# STORED DATA

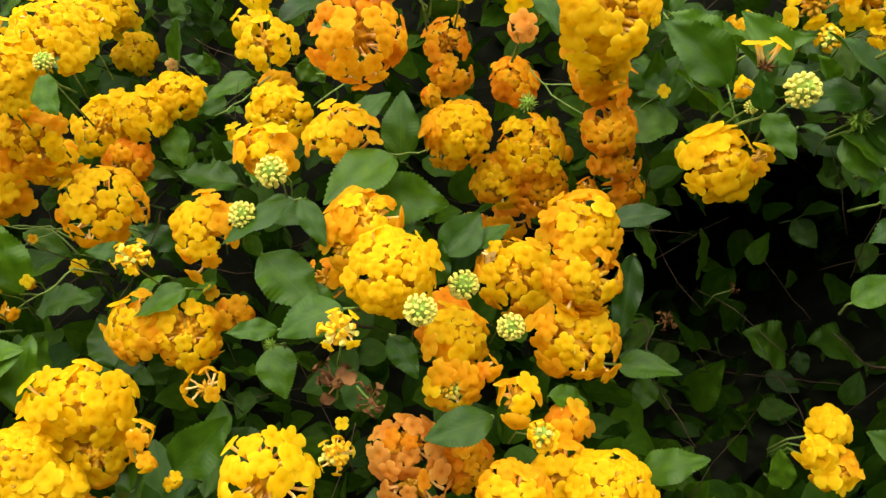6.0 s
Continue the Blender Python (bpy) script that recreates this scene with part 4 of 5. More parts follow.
def gap_floor_leaves():
    """The leaves low in the dark gap, joined as one, in the darkened leaf colour."""
    rng = random.Random(14)
    shapes = [leaf_shape(70 + i, 9, 1, False) for i in range(5)]
    pts, faces, uvs = [], [], []
    for _ in range(9000):
        x, y, z = rng.uniform(0.08, 0.56), rng.uniform(0.42, 0.80), rng.uniform(0.60, 0.83)
        if y > shell_front(x, z) - 0.008 or shell_front(x, z) - y > 0.07:
            continue
        base = Vector((x, y, z))
        way = Vector((rng.gauss(0, 0.7), rng.gauss(-0.45, 0.4), rng.gauss(0.15, 0.5))).normalized()
        m = leaf_pose(base, base + way * rng.uniform(0.02, 0.038), rng.uniform(0.5, 0.66), rng, (0, 0, 0), 1.1)
        p, f, u = shapes[rng.randrange(5)]
        k = len(pts)
        pts.extend(tuple(m @ Vector(q)) for q in p)
        faces.extend(tuple(v + k for v in face) for face in f)
        uvs.extend(u)
    leaf_sheet("low_leaves", pts, faces, uvs, LEAF_SHADED, "dim green leaves low in the dark gap of the bush")


def light_block_hedge():
    """A rounded leafy hedge, added unseen behind the viewer to hold back low sky light."""
    rng = random.Random(12)
    bm = bmesh.new()
    bmesh.ops.create_uvsphere(bm, u_segments=64, v_segments=32, radius=1)
    shapes = [leaf_shape(90 + i, 4, 1, False) for i in range(3)]
    pts, faces, uvs = [], [], []

    def boxy(d):
        d = Vector((d.x, d.y, max(d.z, -0.95)))
        k = (abs(d.x) ** 5 + abs(d.y) ** 5 + abs(d.z) ** 5) ** 0.2
        p = Vector((d.x / k * 2.6, d.y / k * 0.45, d.z / k * 0.82))
        p *= 1 + 0.07 * noise.noise(p * 2.5)
        return Vector((p.x, p.y - 1.85, max(0.0, p.z + 0.82)))

    for v in bm.verts:
        v.co = boxy(v.co.copy())
    ob = new("block_hedge_inside", mesh_from("block_hedge_inside", bm, BLOCK_HEDGE))
    tagged(ob, "added unseen hedge body that holds back low sky light", "hedge", kind="stuff")
    for _ in range(9000):
        d = Vector([rng.gauss(0, 1) for _ in range(3)])
        d = Vector((d.x * 1.0, d.y, abs(d.z) * 1.2 - 0.5)).normalized()
        base = boxy(d) + d * rng.uniform(-0.02, 0.05)
        y = (d * 0.5 + Vector([rng.gauss(0, 0.7) for _ in range(3)])).normalized()
        across = y.cross(d + Vector((0, 0, 0.4))).normalized()
        length = rng.uniform(0.05, 0.09)
        m = Matrix.Translation(base) @ Matrix((across, y, across.cross(y))).transposed().to_4x4() @ Matrix.Diagonal((length * 0.6, length, length * 0.8, 1))
        p, f, u = shapes[rng.randrange(3)]
        k = len(pts)
        pts.extend(tuple(m @ Vector(q)) for q in p)
        faces.extend(tuple(v + k for v in face4) for face4 in f)
        uvs.extend(u)
    leaf_sheet("hedge_leaves", pts, faces, uvs, LEAF_SHADED, "green leaves of the added unseen hedge that blocks light", "hedge")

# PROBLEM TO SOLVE
Quote the material word for word, dropping any images it holds.

# FINISHED TASK
6.0 s
Continue the Blender Python (bpy) script that recreates this scene with part 4 of 5. More parts follow.
def gap_floor_leaves():
    """The leaves low in the dark gap, joined as one, in the darkened leaf colour."""
    rng = random.Random(14)
    shapes = [leaf_shape(70 + i, 9, 1, False) for i in range(5)]
    pts, faces, uvs = [], [], []
    for _ in range(9000):
        x, y, z = rng.uniform(0.08, 0.56), rng.uniform(0.42, 0.80), rng.uniform(0.60, 0.83)
        if y > shell_front(x, z) - 0.008 or shell_front(x, z) - y > 0.07:
            continue
        base = Vector((x, y, z))
        way = Vector((rng.gauss(0, 0.7), rng.gauss(-0.45, 0.4), rng.gauss(0.15, 0.5))).normalized()
        m = leaf_pose(base, base + way * rng.uniform(0.02, 0.038), rng.uniform(0.5, 0.66), rng, (0, 0, 0), 1.1)
        p, f, u = shapes[rng.randrange(5)]
        k = len(pts)
        pts.extend(tuple(m @ Vector(q)) for q in p)
        faces.extend(tuple(v + k for v in face) for face in f)
        uvs.extend(u)
    leaf_sheet("low_leaves", pts, faces, uvs, LEAF_SHADED, "dim green leaves low in the dark gap of the bush")


def light_block_hedge():
    """A rounded leafy hedge, added unseen behind the viewer to hold back low sky light."""
    rng = random.Random(12)
    bm = bmesh.new()
    bmesh.ops.create_uvsphere(bm, u_segments=64, v_segments=32, radius=1)
    shapes = [leaf_shape(90 + i, 4, 1, False) for i in range(3)]
    pts, faces, uvs = [], [], []

    def boxy(d):
        d = Vector((d.x, d.y, max(d.z, -0.95)))
        k = (abs(d.x) ** 5 + abs(d.y) ** 5 + abs(d.z) ** 5) ** 0.2
        p = Vector((d.x / k * 2.6, d.y / k * 0.45, d.z / k * 0.82))
        p *= 1 + 0.07 * noise.noise(p * 2.5)
        return Vector((p.x, p.y - 1.85, max(0.0, p.z + 0.82)))

    for v in bm.verts:
        v.co = boxy(v.co.copy())
    ob = new("block_hedge_inside", mesh_from("block_hedge_inside", bm, BLOCK_HEDGE))
    tagged(ob, "added unseen hedge body that holds back low sky light", "hedge", kind="stuff")
    for _ in range(9000):
        d = Vector([rng.gauss(0, 1) for _ in range(3)])
        d = Vector((d.x * 1.0, d.y, abs(d.z) * 1.2 - 0.5)).normalized()
        base = boxy(d) + d * rng.uniform(-0.02, 0.05)
        y = (d * 0.5 + Vector([rng.gauss(0, 0.7) for _ in range(3)])).normalized()
        across = y.cross(d + Vector((0, 0, 0.4))).normalized()
        length = rng.uniform(0.05, 0.09)
        m = Matrix.Translation(base) @ Matrix((across, y, across.cross(y))).transposed().to_4x4() @ Matrix.Diagonal((length * 0.6, length, length * 0.8, 1))
        p, f, u = shapes[rng.randrange(3)]
        k = len(pts)
        pts.extend(tuple(m @ Vector(q)) for q in p)
        faces.extend(tuple(v + k for v in face4) for face4 in f)
        uvs.extend(u)
    leaf_sheet("hedge_leaves", pts, faces, uvs, LEAF_SHADED, "green leaves of the added unseen hedge that blocks light", "hedge")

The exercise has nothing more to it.